Aber die Schweiz ohne Wasserbauer? Ihre Entwicklung, insbesondere die ökonomische, wäre bestimmt sehr anders verlaufen. Doch unsere Vorfahren haben entschieden – mussten entscheiden. Ihrem Mut und ihren Visionen gilt meine grosse Bewunderung, auch wenn es bekanntlich keine Rosen ohne Dornen, will heissen, ohne negative Auswirkungen und Verlierer gibt. Der Wasserspiegel des Bielersees zum Beispiel wurde im Rahmen der zwei Korrektionen um insgesamt fünf Meter abgesenkt, was die Petersinsel zu einer Halbinsel machte und die Uferzonen in allen Seen stark veränderte. Ob so etwas heute juristisch überhaupt noch zu bewältigen wäre?

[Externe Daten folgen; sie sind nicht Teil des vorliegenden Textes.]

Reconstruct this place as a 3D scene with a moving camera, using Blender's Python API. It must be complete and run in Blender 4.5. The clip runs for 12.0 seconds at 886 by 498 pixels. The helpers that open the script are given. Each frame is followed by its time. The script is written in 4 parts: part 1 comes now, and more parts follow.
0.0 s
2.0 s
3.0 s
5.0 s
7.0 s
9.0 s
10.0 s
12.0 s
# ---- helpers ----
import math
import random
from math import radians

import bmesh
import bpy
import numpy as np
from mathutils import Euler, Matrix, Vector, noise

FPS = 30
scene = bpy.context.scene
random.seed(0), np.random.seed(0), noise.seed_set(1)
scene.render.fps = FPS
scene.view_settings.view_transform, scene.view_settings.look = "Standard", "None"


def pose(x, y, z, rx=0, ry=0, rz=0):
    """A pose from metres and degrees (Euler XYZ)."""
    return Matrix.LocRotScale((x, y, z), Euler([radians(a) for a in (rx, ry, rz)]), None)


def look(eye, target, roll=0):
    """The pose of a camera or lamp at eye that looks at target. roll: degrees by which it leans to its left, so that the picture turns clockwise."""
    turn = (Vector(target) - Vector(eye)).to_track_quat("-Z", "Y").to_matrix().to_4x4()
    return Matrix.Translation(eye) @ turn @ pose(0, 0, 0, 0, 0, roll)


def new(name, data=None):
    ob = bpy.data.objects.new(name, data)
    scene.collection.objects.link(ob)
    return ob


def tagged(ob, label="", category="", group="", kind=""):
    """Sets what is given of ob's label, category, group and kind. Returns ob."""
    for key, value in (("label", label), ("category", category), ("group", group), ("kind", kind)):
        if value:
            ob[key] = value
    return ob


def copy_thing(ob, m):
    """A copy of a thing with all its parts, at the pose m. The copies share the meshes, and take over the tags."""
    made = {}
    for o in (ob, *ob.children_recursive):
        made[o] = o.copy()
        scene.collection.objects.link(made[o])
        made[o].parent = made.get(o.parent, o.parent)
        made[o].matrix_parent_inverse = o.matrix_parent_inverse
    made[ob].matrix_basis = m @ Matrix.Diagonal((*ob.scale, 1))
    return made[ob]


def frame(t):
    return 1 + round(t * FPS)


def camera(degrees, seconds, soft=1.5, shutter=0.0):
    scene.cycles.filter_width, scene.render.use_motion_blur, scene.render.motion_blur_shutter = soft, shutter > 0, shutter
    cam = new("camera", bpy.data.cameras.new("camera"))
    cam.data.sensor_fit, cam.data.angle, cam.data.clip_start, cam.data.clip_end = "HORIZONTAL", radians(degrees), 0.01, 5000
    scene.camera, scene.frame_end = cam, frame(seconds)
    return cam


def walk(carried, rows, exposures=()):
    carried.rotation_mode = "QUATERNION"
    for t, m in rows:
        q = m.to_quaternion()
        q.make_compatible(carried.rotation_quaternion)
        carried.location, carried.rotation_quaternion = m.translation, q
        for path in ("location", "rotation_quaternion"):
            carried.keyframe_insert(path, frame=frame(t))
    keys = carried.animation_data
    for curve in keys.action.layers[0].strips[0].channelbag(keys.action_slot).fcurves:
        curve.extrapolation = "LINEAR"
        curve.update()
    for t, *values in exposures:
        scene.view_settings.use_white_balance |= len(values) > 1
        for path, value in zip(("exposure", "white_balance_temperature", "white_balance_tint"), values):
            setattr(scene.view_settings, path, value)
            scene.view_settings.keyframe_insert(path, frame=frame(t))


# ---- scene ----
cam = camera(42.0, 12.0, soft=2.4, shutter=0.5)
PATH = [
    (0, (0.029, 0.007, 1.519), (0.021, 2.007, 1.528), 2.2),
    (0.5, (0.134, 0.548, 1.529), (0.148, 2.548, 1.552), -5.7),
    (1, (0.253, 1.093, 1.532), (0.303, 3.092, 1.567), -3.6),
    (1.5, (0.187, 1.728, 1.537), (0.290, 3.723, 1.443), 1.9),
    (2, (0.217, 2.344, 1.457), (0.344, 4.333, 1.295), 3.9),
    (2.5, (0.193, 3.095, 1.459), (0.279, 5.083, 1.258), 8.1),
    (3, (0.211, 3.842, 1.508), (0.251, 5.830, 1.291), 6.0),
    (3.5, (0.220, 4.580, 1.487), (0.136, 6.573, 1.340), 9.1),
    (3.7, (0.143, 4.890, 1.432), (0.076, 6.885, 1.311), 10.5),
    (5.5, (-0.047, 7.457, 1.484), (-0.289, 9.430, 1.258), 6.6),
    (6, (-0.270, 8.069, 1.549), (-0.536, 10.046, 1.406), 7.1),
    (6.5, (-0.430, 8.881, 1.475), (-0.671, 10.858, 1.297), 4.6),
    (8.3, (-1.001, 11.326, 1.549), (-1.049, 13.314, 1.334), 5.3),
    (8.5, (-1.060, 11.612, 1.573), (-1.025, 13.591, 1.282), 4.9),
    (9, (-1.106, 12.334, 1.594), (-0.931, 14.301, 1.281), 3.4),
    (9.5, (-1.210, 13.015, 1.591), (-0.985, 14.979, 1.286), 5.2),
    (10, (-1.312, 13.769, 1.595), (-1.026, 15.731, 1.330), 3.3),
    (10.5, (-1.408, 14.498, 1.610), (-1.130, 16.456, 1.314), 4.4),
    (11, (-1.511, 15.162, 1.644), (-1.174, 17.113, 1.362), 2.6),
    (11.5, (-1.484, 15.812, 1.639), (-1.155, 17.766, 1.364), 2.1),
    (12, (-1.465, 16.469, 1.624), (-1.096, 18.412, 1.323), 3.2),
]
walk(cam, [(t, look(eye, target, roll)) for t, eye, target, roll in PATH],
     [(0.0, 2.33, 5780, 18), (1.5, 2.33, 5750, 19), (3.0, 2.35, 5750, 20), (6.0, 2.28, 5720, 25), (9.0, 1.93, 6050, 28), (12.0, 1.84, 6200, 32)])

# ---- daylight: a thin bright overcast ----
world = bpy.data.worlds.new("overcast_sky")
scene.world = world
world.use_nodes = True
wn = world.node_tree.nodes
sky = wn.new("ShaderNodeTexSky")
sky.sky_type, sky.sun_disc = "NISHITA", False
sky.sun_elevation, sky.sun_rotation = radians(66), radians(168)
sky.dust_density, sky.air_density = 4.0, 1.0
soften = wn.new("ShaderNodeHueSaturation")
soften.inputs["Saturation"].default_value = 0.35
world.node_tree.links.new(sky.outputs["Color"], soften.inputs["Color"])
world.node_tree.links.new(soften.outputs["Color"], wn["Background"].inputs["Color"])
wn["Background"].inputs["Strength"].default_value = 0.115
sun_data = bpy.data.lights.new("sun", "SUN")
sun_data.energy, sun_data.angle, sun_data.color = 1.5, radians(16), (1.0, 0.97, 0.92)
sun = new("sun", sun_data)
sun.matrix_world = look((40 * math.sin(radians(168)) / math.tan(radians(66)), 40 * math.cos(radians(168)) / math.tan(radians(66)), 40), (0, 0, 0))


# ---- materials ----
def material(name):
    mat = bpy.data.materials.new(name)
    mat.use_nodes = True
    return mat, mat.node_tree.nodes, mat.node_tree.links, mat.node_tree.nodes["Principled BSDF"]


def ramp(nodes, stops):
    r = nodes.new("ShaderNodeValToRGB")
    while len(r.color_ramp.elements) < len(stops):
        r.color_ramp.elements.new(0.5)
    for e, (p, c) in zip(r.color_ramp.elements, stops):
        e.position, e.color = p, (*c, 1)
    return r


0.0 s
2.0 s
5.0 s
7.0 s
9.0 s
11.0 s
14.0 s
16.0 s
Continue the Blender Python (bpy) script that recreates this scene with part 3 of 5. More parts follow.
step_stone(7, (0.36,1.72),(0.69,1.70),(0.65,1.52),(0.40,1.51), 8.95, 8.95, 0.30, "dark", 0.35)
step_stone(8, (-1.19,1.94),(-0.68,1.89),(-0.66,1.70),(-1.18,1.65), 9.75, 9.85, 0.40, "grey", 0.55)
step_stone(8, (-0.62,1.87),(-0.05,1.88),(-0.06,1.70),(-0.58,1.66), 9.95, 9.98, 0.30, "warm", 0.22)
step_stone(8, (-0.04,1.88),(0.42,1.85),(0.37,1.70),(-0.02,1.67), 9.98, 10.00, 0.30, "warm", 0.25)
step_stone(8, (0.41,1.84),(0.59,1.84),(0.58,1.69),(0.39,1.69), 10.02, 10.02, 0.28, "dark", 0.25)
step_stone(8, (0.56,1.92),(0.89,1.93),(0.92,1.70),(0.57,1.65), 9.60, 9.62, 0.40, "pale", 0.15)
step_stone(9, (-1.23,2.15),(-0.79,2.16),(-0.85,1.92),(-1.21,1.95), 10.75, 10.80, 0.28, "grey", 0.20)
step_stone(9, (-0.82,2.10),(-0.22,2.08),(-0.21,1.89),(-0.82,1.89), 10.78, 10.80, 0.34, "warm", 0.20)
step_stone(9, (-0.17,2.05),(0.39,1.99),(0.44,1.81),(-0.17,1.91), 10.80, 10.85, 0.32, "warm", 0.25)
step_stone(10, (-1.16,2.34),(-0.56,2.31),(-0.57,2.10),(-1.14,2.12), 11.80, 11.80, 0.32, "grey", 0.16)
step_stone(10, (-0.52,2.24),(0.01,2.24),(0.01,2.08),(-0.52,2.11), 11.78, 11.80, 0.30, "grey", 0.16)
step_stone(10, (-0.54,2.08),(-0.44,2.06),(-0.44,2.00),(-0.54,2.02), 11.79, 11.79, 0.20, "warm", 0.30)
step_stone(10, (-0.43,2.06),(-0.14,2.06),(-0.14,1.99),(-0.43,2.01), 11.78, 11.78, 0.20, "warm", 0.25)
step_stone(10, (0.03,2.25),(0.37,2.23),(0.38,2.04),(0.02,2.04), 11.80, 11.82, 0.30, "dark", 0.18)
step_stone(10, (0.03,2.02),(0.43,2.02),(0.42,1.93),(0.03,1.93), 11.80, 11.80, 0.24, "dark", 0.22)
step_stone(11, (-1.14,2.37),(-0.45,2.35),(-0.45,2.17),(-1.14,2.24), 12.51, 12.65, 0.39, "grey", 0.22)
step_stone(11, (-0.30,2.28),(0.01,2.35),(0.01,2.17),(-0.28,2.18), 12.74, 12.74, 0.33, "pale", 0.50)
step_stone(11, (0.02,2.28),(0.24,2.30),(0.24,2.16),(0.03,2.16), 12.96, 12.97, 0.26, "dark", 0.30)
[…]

Unterdessen sitzen wir beim Mittagessen in einem Restaurant am Hafen. Daniel, der in der Nähe von Estavayer ein kleines Haus am See besitzt, erzählt vom Juli 2021, als der Pegel im Neuenburgersee wegen des Hochwassers auf der Aare und des Rückflusses durch den Zihlkanal mit 430,57 Metern den seit der Juragewässerkorrektion höchsten je gemessenen Stand erreicht hatte. Der Schaden sei gross gewesen, vor allem als Folge des Treibholzes, das durch die Wellen auf dem See die Wände seines Hauses richtiggehend zertrümmert habe. Aber er wisse sehr wohl, dass ohne Juragewässerkorrektion an jener Stelle keine Häuser stehen würden.
Übrigens rufen seit ein paar Jahren die Gemüsebauern im Grossen Moos nach der dritten Juragewässerkorrektion, weil sich ihr Land aufgrund der sauerstoffbedingten Zersetzung des Bodens in den vergangenen sechzig Jahren um vier Meter gesenkt hat. Das erinnert uns daran, dass alles, was der Mensch vollbringt, immer nur ein temporärer Erfolg sein kann. Die Zeit aber gehört der Natur und ihren eigenen Gesetzen.